Our process was not entirely unlike the work I do today in the Manuscript Division: we’d open up a crumbling cardboard box and tediously sort through hundreds of loose photographs, letters, newspaper clippings, and other personal files. The photographs were always my favorite. Unlike my work today, however, where the collections I process have already been separated from their creators, there we had my grandmother across the dining room table to guide our work. My mother and I would take turns holding up old prints: posed portraits from the 1920s or 1930s, unlabeled and with worn corners, or mid-century Polaroids from her family’s time living in Cuba or Chile or Hungary, in the hopes of jogging her memory. Most of the time she could share a story or identify a family member or friend. My mother and I would scribble down notes or write a name or a date on the back of a print, sorting items by decade.
Aside from the hundreds of loose photographs and letters we uncovered, we also found a few brittle newspaper clippings related to my grandmother’s tenure as a member, and later, as the president of the Miami chapter of the National Council of Jewish Women (NCJW) in the 1950s and 1960s. Regrettably, we asked fewer questions about this work and learned little about the types of projects to which she contributed. When she died in 2007, we inherited her NCJW gavel, as well as the crumbling box of her papers. While the majority of her files have since been sorted and identified, many questions remain unanswered.
By happenstance, in 2022, I received a compelling processing assignment here in the Manuscript Division: two additions to our National Council of Jewish Women collections—the records of both their national office and of the Washington, D.C., office. Some fifteen years after my last visit to my grandmother’s house in Miami, it felt as if I had been given an opportunity to answer some of our questions.
In processing these two large additions (some 85,000 items total), I learned that NCJW describes their organization as “the oldest Jewish women’s grassroots organization in the country,” founded in 1893. At present, it has roughly 210,000 members and 60 sections across 30 states. Over its nearly 130-year history, NCJW’s campaigns, lobbying efforts, and community service projects have influenced a large number of progressive issues, including abortion access, maternal and infant health care, childcare, immigrant aid, child labor laws, religious education, reproductive justice, support to victims of domestic violence, opposition to antisemitism, international relief work, racial and gender equity, and peace initiatives.
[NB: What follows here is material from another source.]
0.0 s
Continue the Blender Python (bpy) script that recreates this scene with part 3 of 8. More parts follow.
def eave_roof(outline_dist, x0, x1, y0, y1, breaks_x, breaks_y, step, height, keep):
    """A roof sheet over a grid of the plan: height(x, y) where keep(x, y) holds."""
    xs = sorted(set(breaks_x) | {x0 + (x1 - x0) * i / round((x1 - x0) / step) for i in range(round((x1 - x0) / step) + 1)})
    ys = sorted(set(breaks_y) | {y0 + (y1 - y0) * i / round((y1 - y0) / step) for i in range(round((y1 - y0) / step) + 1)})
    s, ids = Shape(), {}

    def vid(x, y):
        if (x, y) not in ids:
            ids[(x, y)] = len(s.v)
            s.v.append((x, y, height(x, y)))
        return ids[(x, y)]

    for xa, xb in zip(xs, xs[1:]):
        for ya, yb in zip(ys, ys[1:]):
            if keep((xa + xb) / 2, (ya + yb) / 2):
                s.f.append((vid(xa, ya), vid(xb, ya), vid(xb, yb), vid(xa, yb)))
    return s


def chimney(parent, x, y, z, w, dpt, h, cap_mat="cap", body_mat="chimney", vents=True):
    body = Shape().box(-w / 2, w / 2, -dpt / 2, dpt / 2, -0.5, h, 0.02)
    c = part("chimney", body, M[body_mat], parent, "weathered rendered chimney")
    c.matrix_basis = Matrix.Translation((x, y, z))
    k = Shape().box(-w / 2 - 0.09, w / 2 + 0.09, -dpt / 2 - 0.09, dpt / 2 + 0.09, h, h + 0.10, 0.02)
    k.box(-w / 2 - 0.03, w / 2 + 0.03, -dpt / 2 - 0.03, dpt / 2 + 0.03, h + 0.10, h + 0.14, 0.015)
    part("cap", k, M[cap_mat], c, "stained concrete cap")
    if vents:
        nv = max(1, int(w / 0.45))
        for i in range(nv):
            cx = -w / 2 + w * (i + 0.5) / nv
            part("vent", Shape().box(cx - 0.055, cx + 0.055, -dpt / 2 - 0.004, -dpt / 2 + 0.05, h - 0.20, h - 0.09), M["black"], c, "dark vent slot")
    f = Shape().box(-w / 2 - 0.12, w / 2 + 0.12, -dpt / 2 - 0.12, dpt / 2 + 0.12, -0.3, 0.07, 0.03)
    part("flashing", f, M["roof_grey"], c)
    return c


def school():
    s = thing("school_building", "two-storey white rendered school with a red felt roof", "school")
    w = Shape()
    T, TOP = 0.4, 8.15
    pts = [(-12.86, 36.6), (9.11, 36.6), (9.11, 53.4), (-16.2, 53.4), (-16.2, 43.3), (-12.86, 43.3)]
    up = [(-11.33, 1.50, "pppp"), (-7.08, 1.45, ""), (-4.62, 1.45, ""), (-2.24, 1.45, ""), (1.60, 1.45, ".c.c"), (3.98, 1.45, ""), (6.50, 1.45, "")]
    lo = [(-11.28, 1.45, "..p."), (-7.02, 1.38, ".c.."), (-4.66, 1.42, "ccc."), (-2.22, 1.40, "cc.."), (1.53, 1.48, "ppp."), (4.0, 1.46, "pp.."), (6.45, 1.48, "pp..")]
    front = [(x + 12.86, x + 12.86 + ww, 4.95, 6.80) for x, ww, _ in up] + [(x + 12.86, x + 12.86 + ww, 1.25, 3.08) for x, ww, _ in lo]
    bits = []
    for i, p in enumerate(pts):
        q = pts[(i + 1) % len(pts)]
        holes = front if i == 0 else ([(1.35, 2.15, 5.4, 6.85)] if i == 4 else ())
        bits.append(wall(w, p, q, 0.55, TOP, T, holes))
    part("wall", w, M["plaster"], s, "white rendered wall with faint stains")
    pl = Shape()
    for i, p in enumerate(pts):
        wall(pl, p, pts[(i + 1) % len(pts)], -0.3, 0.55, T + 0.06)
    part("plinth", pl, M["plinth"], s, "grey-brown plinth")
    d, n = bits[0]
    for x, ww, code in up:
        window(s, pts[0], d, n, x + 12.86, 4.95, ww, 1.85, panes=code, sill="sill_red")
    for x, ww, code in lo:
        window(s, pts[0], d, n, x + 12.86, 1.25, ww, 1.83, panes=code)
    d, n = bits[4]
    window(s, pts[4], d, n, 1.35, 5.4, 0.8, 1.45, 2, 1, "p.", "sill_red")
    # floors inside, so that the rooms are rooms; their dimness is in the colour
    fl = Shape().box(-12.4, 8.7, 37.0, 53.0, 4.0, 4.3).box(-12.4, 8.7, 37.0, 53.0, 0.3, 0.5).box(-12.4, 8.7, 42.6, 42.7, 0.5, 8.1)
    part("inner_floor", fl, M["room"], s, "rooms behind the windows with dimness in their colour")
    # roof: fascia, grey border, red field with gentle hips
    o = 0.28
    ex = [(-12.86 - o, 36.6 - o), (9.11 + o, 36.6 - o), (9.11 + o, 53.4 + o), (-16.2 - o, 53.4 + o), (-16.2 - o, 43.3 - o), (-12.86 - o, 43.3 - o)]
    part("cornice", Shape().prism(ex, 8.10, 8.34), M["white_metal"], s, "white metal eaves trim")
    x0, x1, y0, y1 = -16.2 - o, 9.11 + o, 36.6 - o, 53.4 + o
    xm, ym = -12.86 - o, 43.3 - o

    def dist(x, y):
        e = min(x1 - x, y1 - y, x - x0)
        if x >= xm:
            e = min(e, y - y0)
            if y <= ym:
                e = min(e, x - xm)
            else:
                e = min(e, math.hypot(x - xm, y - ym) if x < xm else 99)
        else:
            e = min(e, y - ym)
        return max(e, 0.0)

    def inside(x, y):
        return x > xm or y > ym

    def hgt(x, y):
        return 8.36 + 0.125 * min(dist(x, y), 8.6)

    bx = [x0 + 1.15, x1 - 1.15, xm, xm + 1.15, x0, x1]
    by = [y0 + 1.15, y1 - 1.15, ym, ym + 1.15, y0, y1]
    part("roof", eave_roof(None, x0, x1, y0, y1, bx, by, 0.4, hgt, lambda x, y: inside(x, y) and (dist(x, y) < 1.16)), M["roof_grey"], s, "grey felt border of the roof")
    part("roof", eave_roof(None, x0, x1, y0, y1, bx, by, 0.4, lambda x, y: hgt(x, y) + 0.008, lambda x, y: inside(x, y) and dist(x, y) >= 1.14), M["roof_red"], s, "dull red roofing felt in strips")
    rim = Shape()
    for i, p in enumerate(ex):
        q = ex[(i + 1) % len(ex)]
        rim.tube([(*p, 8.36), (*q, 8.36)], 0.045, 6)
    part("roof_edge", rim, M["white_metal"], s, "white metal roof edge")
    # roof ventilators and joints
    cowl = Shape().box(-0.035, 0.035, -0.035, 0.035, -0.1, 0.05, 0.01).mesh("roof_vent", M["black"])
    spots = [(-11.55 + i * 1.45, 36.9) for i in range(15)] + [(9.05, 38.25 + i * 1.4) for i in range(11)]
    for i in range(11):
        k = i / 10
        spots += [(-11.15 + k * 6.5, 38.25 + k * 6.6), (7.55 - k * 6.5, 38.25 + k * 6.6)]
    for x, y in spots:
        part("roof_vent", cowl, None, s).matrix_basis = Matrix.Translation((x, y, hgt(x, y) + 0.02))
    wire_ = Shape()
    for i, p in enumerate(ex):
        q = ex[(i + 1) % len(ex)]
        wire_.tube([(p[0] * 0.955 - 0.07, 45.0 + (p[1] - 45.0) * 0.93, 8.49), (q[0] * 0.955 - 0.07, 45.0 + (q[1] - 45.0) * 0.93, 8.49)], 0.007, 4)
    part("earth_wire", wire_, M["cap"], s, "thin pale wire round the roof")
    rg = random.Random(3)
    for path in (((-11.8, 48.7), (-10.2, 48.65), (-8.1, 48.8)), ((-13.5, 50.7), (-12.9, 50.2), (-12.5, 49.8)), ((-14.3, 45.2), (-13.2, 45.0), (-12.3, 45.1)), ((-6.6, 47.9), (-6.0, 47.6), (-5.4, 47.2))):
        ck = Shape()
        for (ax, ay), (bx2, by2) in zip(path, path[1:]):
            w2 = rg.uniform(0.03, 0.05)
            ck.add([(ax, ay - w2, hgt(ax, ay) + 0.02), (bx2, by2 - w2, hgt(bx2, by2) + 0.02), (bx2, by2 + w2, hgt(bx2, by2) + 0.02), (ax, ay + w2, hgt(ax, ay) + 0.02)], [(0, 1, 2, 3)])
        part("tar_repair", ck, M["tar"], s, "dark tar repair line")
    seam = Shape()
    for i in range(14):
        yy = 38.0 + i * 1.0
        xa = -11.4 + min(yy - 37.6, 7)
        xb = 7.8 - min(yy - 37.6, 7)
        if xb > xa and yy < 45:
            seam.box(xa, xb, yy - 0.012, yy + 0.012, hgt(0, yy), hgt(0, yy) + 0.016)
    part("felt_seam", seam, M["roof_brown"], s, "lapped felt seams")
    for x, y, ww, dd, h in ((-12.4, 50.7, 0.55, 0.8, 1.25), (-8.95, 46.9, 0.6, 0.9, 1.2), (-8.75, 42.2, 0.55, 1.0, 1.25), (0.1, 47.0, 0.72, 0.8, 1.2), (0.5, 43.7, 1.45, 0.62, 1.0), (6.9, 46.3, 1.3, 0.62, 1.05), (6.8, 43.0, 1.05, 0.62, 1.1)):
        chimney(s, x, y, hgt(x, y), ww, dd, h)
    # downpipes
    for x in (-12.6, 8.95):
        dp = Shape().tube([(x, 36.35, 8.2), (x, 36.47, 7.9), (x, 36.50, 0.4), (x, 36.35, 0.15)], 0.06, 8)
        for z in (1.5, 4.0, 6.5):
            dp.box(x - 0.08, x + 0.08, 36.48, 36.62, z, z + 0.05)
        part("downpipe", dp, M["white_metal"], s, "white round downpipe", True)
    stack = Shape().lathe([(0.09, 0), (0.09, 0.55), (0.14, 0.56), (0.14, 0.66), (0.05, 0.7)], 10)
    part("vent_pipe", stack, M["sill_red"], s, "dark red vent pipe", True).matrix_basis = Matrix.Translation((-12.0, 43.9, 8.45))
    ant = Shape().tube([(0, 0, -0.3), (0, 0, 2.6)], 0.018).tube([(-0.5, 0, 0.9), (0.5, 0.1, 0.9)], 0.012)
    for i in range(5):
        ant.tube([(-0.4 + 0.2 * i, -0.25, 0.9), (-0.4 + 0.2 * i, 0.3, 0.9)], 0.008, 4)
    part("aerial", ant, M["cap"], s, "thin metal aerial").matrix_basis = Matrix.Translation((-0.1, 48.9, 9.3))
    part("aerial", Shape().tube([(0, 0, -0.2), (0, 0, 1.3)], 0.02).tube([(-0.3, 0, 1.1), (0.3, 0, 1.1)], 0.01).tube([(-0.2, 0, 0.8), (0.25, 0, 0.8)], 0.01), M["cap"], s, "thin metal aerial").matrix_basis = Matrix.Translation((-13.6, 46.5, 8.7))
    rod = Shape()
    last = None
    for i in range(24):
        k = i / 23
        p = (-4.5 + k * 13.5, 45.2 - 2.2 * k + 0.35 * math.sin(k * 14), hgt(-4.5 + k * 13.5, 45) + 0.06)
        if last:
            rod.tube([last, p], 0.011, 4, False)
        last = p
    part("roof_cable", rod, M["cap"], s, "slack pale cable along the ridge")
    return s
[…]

Among the organization’s many projects were a permanent NCJW immigrant aid station on Ellis Island, New York, established in 1905; the German-Jewish Children’s Aid Society in 1938; and in 1945, the Ship-A-Box program, which sent toys, books, and educational materials to Jewish children in Europe. After the war, NCJW opened settlement homes for young women victimized by the Nazis in Athens, Greece, and Paris, France, and it also provided funding to establish the Department of Education at the Hebrew University of Jerusalem. Other projects included the publication of Windows on Day Care (1972), an innovative national survey of day care services, and the establishment of the Center for the Child research institute in New York.
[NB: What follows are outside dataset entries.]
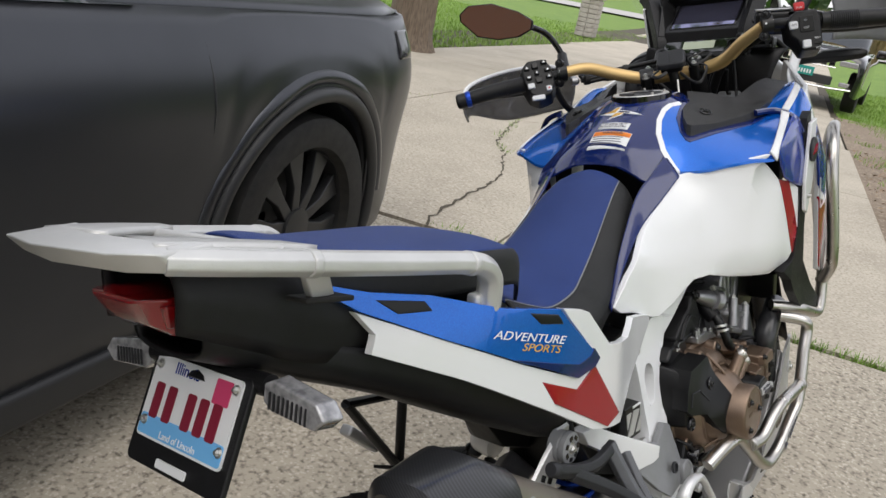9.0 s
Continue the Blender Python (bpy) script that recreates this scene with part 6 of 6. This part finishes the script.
part("weld", shell_of([[(0.105 + w * math.copysign(abs(math.cos(a)) ** 0.45, math.cos(a)), y, 0.295 + w * 0.94 * math.copysign(abs(math.sin(a)) ** 0.55, math.sin(a))) for a in np.linspace(0, 2 * math.pi, 33)[:-1]] for y, w in ((0.487, 0.0615), (0.49, 0.0652), (0.497, 0.0652), (0.5, 0.0615))]), ALU, ex, "ribbed weld seam")

sa = new("swingarm")
sa.parent = bike
tagged(sa, "aluminium swingarm with rear brake caliper")
for s in (1, -1):
    part("beam", tube([(s * 0.12, -0.04, 0.165), (s * 0.12, 0.15, 0.165), (s * 0.115, 0.36, 0.2), (s * 0.1, 0.6, 0.32)], [0.035, 0.042, 0.048, 0.05], 6, 4, flat=0.9), ALU, sa, "brushed aluminium beam", bevel=0.008)
    part("axle_nut", lathe([(0.022, 0), (0.022, 0.02), (0.018, 0.024)], (s * 0.155, -0.005, 0.168), (s, 0, 0), 6), ZINC, sa)
cal = part("caliper", box((0.12, 0.06, 0.25), (0.05, 0.1, 0.055), Matrix.Rotation(-0.25, 4, "X")), SATIN, sa, "black brake caliper", bevel=0.01)
part("piston_cover", lathe([(0.026, 0), (0.026, 0.012), (0.02, 0.016)], (0.143, 0.085, 0.238), (1, 0, 0), 24), SATIN, cal)
part("bleed_cap", lathe([(0.007, 0), (0.007, 0.018), (0.004, 0.022)], (0.135, 0.02, 0.285), (0.2, -0.2, 1), 12), REDL, cal, "red rubber cap")
part("brake_hose", tube([(0.14, 0.1, 0.26), (0.14, 0.2, 0.27), (0.13, 0.33, 0.29), (0.14, 0.45, 0.32)], 0.005, 5, 8), BLACK, cal)
part("spring", tube([(0.09 + 0.035 * math.cos(i * 0.8), 0.5 + 0.035 * math.sin(i * 0.8), 0.33 + 0.004 * i) for i in range(36)], 0.005, 2, 8), BLUEAN, sa, "blue shock spring")
ss = new("side_stand")
ss.parent = bike
tagged(ss, "black steel side stand holding the motorcycle up")
part("leg", tube([(-0.17, 0.6, 0.3), (-0.25, 0.57, 0.12), (-0.335, 0.53, -0.035)], [0.018, 0.014, 0.012], 4, 12), SATIN, ss)
part("foot", box((-0.345, 0.525, -0.03), (0.06, 0.08, 0.01), Matrix.Rotation(radians(14.4), 4, "Y")), SATIN, ss, bevel=0.003)

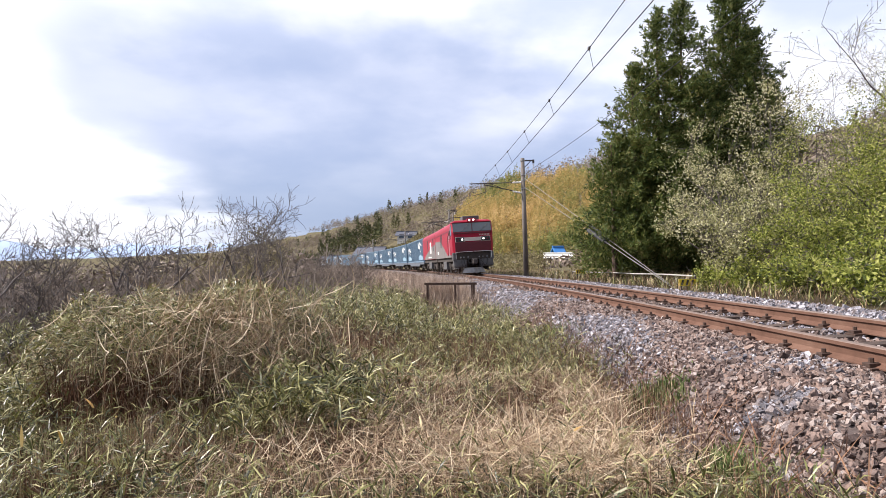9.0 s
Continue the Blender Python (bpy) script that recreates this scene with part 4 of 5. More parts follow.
BRUSHLEAF = material("brush_leaf", [(0.10, 0.085, 0.045), (0.20, 0.17, 0.08), (0.32, 0.28, 0.15)], 0.8, scale=1.0, island=0.9, translucent=0.2, spec=0.2)
STALK = material("brown_stalk", [(0.045, 0.022, 0.015), (0.13, 0.066, 0.040), (0.26, 0.15, 0.09)], 0.8, scale=2, island=0.9, spec=0.2)
BARK = material("grey_bark", [(0.045, 0.036, 0.032), (0.095, 0.078, 0.07), (0.15, 0.13, 0.118)], 0.9, scale=10, bump=0.4, bump_scale=40)
BARK_BROWN = material("brown_bark", [(0.06, 0.04, 0.03), (0.13, 0.085, 0.06)], 0.9, scale=10, bump=0.4)
TWIG = material("twig", [(0.08, 0.06, 0.05), (0.18, 0.14, 0.115), (0.30, 0.245, 0.205)], 0.9, scale=3, island=0.8)
CEDAR = material("cedar_needles", [(0.026, 0.044, 0.012), (0.085, 0.118, 0.026), (0.16, 0.19, 0.046), (0.24, 0.195, 0.07)], 0.65, scale=0.9, island=0.7, translucent=0.22, spec=0.3)
OLIVE = material("olive_leaf", [(0.06, 0.085, 0.014), (0.18, 0.215, 0.03), (0.33, 0.35, 0.07), (0.46, 0.45, 0.15)], 0.6, scale=0.9, island=0.9, translucent=0.35, spec=0.3)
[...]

While immersing myself in the organizational history of the NCJW, I came to learn that Ceil was representative of the women NCJW served. In a way, the NCJW project files provide a written record of other aspects of her life not referenced in her personal papers or that were rarely mentioned aloud. Born in 1911, Celia Rebecca Soble was the eldest daughter of Russian Jews, Fannie Oberman and Frank Soble, who had fled pogroms and immigrated to Philadelphia in 1905. Her parents were poor, spoke Yiddish, and were mostly illiterate; Frank worked as a hatter and Fannie in domestic service. Desperate, and without any other resources or options, Fannie sought out more than one abortion, and after Frank died of tuberculosis in 1921, she drank. My grandmother was shuttled off to different family members in New York and Chicago who were slightly better off, yet was still obliged to leave high school early to work at the onset of the Great Depression. By 1947, she had married Marvin Nudelmann, had a son, divorced, and remarried Emery Kemeny, a Hungarian immigrant and Holocaust refugee. In the 1950s, Ceil gave birth to another son and a daughter (my mother), all while juggling her own work and the financial peaks and valleys of my grandfather’s import-export business. Her childhood was marked by instability, as well as emotional and sexual abuse, and adulthood brought the added pressures of raising a family alongside sexist and ageist discrimination in the workplace. She was, in a word, a woman; more specifically, she was a Jewish American woman. As evidenced by the NCJW records, her story was all too common.
While processing the collection, I leafed through many issues of NCJW’s Council Woman, a monthly periodical that covered national projects and events, as well as the occasional brief blurb from local chapters. I wasn’t at all sure I’d find mention of Ceil, but I perused the journals for notes from Miami members nonetheless. Dozens of issues proved fruitless, but I finally happened upon the April 1954 publication, which was likely the year she joined the NCJW after coming to Miami from Cuba. Sure enough, I found a single mention of the Miami chapter and a small accompanying photograph, labeled “Service to foreign born volunteers of Miami section in court to welcome first of 500 newly-naturalized citizens.” While none of the volunteers are identified, my grandmother is unmistakable, even as she appears partially obscured from view in this small and grainy photograph. Her smile, to me, indicates a sense of pride in her work and contributions, a sentiment I often feel when reflecting on her life and legacy.